Le service de santé au Chemin des Dames
- Dès les premiers jours de l’offensive Nivelle, les critiques pleuvent contre le service de santé, jugé inefficace et responsable de l’aggravation du bilan humain. Une Commission d’enquête sénatoriale est créée et se rend sur le terrain fin avril puis mi-mai, et son rapport est accablant, que ce soit en ce qui concerne les HOE (Hôpitaux d'orientation et d'évacuation) ou le service des évacuations : « la commission blâme l’autorité responsable du fonctionnement du service de Santé au cours de la dernière offensive. »
- « En avril 1917, la chaîne sanitaire semble avoir fonctionné correctement jusqu’aux HOE. » En revanche ceux-ci connaissent une crise majeure, submergés par une vague de blessés, y compris de blessés légers arrivés par leurs propres moyens sans en avoir été empêchés …
- « La question cruciale est alors de savoir si les moyens étaient suffisants. […] Insuffisantes en raison de l’imprévision du commandement, les capacités sanitaires prévues n’étaient en outre pas prêtes le 16 avril. » Aucun HOE ne peut répondre à l’afflux de blessés, qui doivent attendre leur tour dans des conditions épouvantables.
- Le service de Santé et le Grand Quartier Général se renvoient la responsabilité d’un sur l’autre, mais la gestion du premier est la plus remise en cause, sachant que Justin Godart avait accepté le principe d’être soumis aux décisions militaires et au secret qui les accompagne dès le début de sa mission.
- « Il semble, pour des raisons logistiques évidentes, que les évacuations soient très lentes », ce qui ne permet pas de décongestionner les HOE. « La priorité absolue, c’est la bataille, et non les blessés. » Le réseau ferré n’a pas été prévu pour permettre à la fois l’évacuation des blessés, le stationnement des trains devant les HOE et le ravitaillement du front (qui se fait à partir de Fère-en-Tardenois sur une voie unique). « Le manque de préparation, une fois encore, est patent. »
- De plus, le nombre de trains est insuffisant et les absurdités sont nombreuses : il n’est pas rare qu’un blessé léger soit envoyé à Orléans, et un grave à Bordeaux …
Les limites des solutions administratives
- Un décret du 11 mai 1917 confère au service de Santé des pouvoirs digne d’une arme (comme l’artillerie), sans lui en donner le statut cependant.
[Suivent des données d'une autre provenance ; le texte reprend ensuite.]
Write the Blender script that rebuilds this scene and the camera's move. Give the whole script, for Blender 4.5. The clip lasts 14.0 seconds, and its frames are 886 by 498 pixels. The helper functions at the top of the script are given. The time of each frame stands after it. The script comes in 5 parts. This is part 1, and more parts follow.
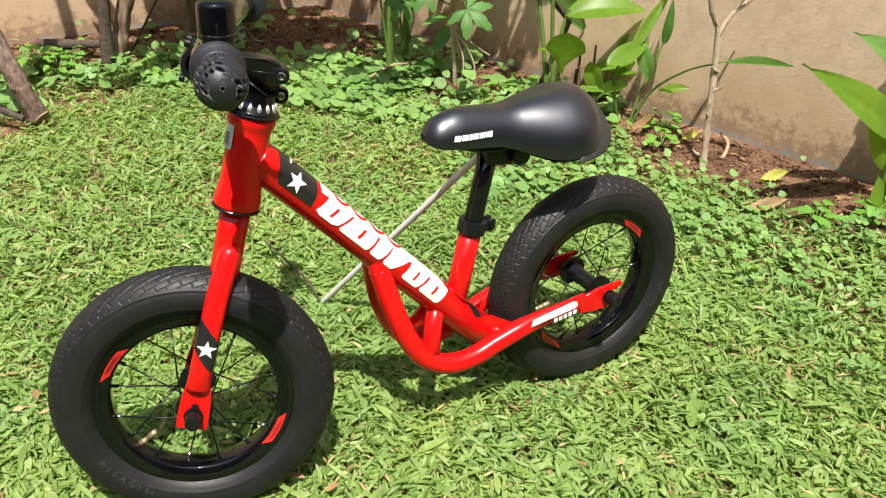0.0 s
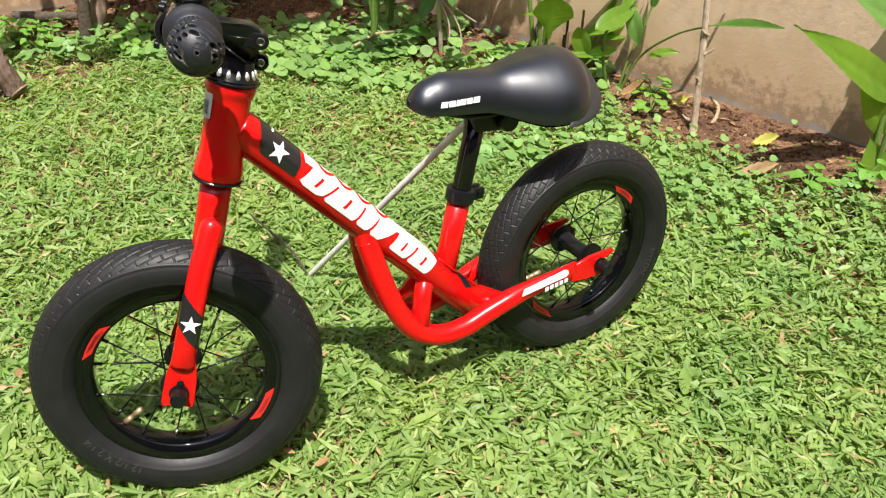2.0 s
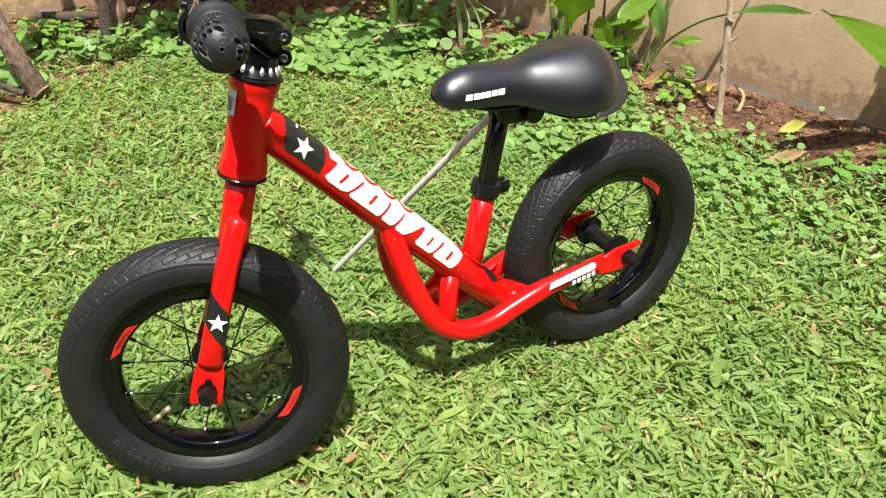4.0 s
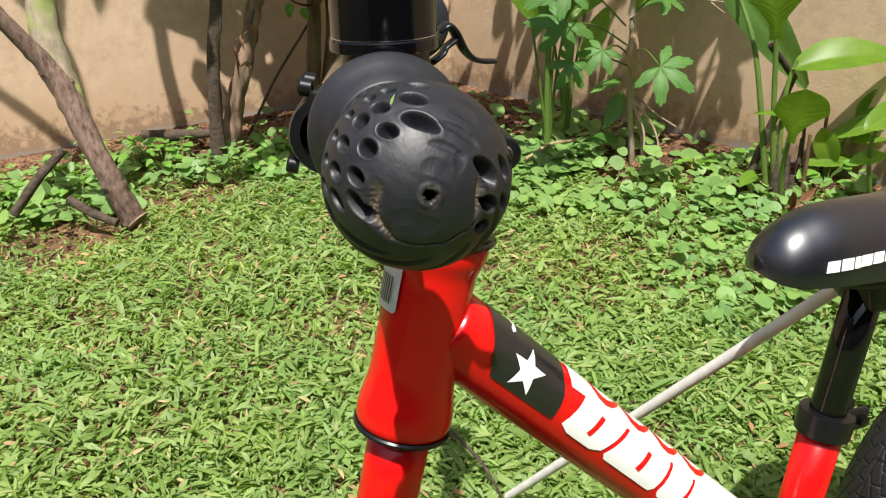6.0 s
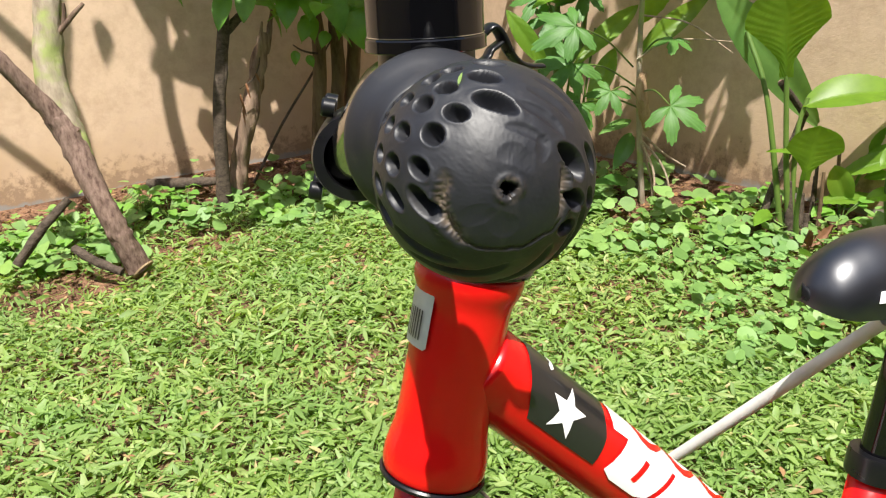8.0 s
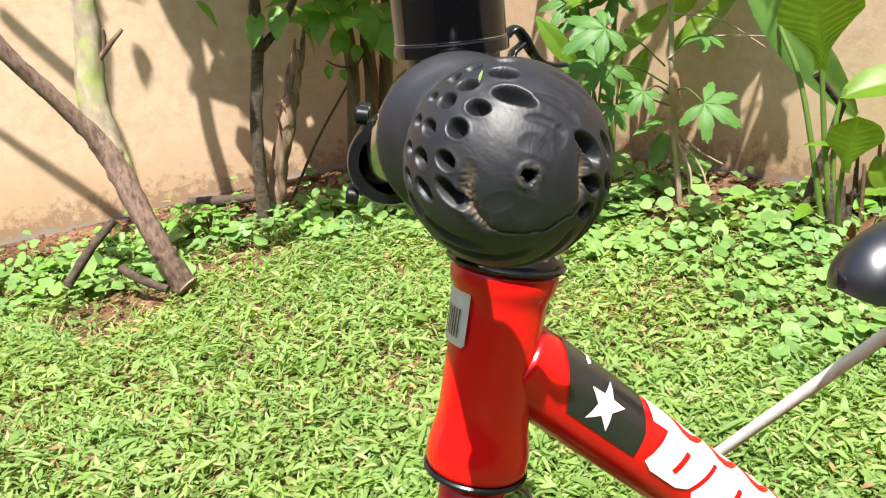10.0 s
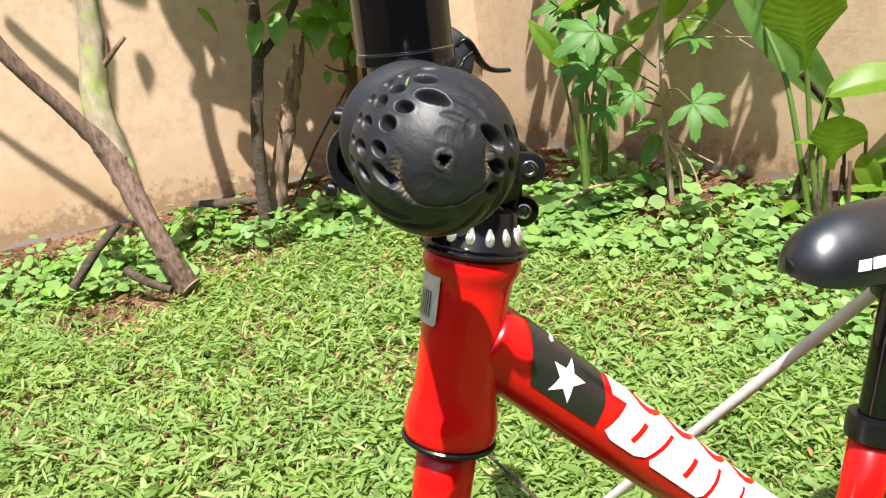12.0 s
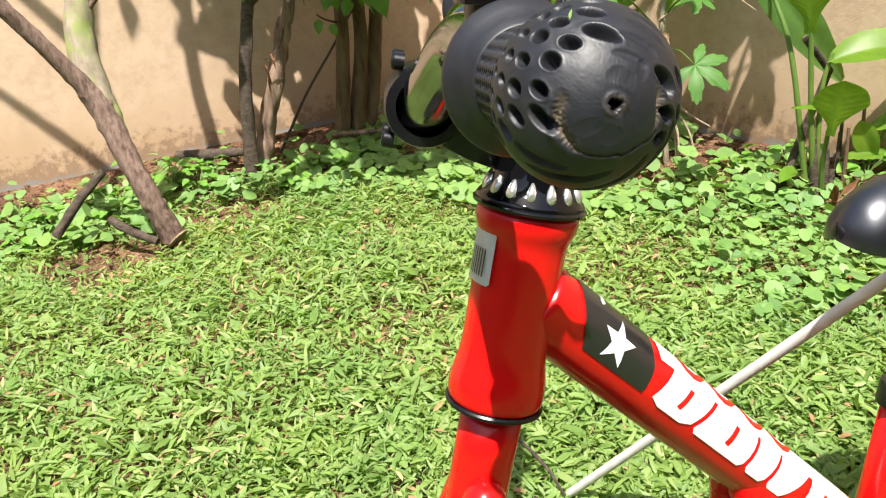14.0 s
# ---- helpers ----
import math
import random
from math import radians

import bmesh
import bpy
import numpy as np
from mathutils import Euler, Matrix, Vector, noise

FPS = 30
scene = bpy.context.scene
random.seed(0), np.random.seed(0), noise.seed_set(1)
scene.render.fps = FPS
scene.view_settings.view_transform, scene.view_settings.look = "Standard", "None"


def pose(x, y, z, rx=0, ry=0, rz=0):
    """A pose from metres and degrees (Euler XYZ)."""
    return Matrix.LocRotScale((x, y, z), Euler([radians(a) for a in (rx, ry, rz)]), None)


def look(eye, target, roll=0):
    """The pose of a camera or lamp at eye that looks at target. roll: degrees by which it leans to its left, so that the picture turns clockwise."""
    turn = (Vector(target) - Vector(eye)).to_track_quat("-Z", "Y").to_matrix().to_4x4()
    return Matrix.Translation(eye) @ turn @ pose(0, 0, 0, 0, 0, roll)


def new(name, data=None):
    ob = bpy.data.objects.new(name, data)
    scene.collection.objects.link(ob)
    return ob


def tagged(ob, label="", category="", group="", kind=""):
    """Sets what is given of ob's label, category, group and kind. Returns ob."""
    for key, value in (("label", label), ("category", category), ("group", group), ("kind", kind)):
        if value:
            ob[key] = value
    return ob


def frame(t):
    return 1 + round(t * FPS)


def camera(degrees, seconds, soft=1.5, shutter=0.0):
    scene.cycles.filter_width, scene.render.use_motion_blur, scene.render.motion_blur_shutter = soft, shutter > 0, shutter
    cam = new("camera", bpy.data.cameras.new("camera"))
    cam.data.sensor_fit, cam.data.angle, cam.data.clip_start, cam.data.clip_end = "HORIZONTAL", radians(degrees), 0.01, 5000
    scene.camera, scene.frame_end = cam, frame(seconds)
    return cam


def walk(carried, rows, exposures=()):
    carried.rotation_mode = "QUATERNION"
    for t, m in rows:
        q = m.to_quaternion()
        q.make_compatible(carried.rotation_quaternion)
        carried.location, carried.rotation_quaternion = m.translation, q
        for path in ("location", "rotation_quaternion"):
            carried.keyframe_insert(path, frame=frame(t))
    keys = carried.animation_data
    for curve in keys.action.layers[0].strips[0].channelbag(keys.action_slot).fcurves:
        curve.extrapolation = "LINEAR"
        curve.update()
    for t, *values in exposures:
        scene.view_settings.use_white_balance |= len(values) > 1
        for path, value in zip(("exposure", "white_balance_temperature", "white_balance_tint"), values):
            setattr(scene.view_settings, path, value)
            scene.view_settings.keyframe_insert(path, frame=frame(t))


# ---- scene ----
cam = camera(54.7, 14.0, 1.2)
PATH = [
    (0, (-0.1495, -0.8420, 0.7822), (0.7240, 0.6893, -0.1622), 0.93),
    (0.5, (-0.1525, -0.8355, 0.7789), (0.7278, 0.6802, -0.1843), 1.28),
    (1, (-0.1412, -0.8362, 0.7763), (0.7446, 0.6694, -0.1975), 0.73),
    (1.5, (-0.1410, -0.8304, 0.7747), (0.7423, 0.6674, -0.2134), 0.49),
    (2, (-0.1392, -0.8271, 0.7694), (0.7399, 0.6640, -0.2325), 0.40),
    (4.3, (-0.1413, -0.8099, 0.7646), (0.6921, 0.6979, -0.2512), -1.22),
    (4.5, (-0.1291, -0.7780, 0.7583), (0.7182, 0.7237, -0.2551), -1.01),
    (5, (-0.1081, -0.6342, 0.7026), (0.7141, 0.9029, -0.2780), -0.12),
    (5.5, (-0.0668, -0.4826, 0.6463), (0.6702, 1.1657, -0.2139), -1.79),
    (6, (-0.0426, -0.3650, 0.6358), (0.6316, 1.3552, -0.1300), -3.62),
    (6.5, (-0.0395, -0.3047, 0.6076), (0.6056, 1.4301, -0.1503), -4.13),
    (7, (-0.0447, -0.3285, 0.6179), (0.6043, 1.4218, -0.0998), -4.86),
    (7.5, (-0.0425, -0.3343, 0.6142), (0.6371, 1.4177, -0.0706), -4.35),
    (8, (-0.0466, -0.3377, 0.6188), (0.6422, 1.4199, -0.0416), -4.42),
    (8.5, (-0.0420, -0.3330, 0.6149), (0.6317, 1.4327, -0.0396), -5.18),
    (9, (-0.0440, -0.3326, 0.6166), (0.6035, 1.4451, -0.0319), -6.00),
    (11.3, (-0.0523, -0.3874, 0.6185), (0.5373, 1.4210, 0.0003), -8.14),
    (11.5, (-0.0516, -0.3912, 0.6184), (0.5407, 1.4154, -0.0023), -8.16),
    (12, (-0.0485, -0.3933, 0.6218), (0.5530, 1.4093, -0.0018), -7.97),
    (12.5, (-0.0554, -0.3899, 0.6193), (0.5376, 1.4109, -0.0174), -7.79),
    (13, (-0.0632, -0.3881, 0.6204), (0.5011, 1.4183, -0.0267), -8.11),
    (13.5, (-0.0585, -0.3815, 0.6275), (0.5093, 1.4216, -0.0253), -7.89),
    (14, (-0.0787, -0.3605, 0.6190), (0.5566, 1.3928, -0.1038), -6.09),
]
walk(cam, [(t, look(eye, target, roll)) for t, eye, target, roll in PATH], [(0.0, 0.86), (4.5, 0.88), (5.0, 0.92), (5.5, 0.70), (6.5, 0.82), (7.0, 0.97), (8.0, 0.99), (8.5, 1.25), (9.2, 1.35), (11.5, 1.15), (14.0, 1.15)])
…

Il peut s’exprimer, fait partie des états-majors et disposent d’une autonomie certaine.
- Cette décision calme rapidement la polémique, « mais il n’est pas certain qu’elle aurait suffi pour permettre au service de Santé de faire face à une nouvelle offensive du Chemin des Dames. »
- Tout simplement, il n’y a pas assez de chirurgiens en France pour soigner tous les blessés, à moins de vider totalement les régions qui ne sont pas sur le front …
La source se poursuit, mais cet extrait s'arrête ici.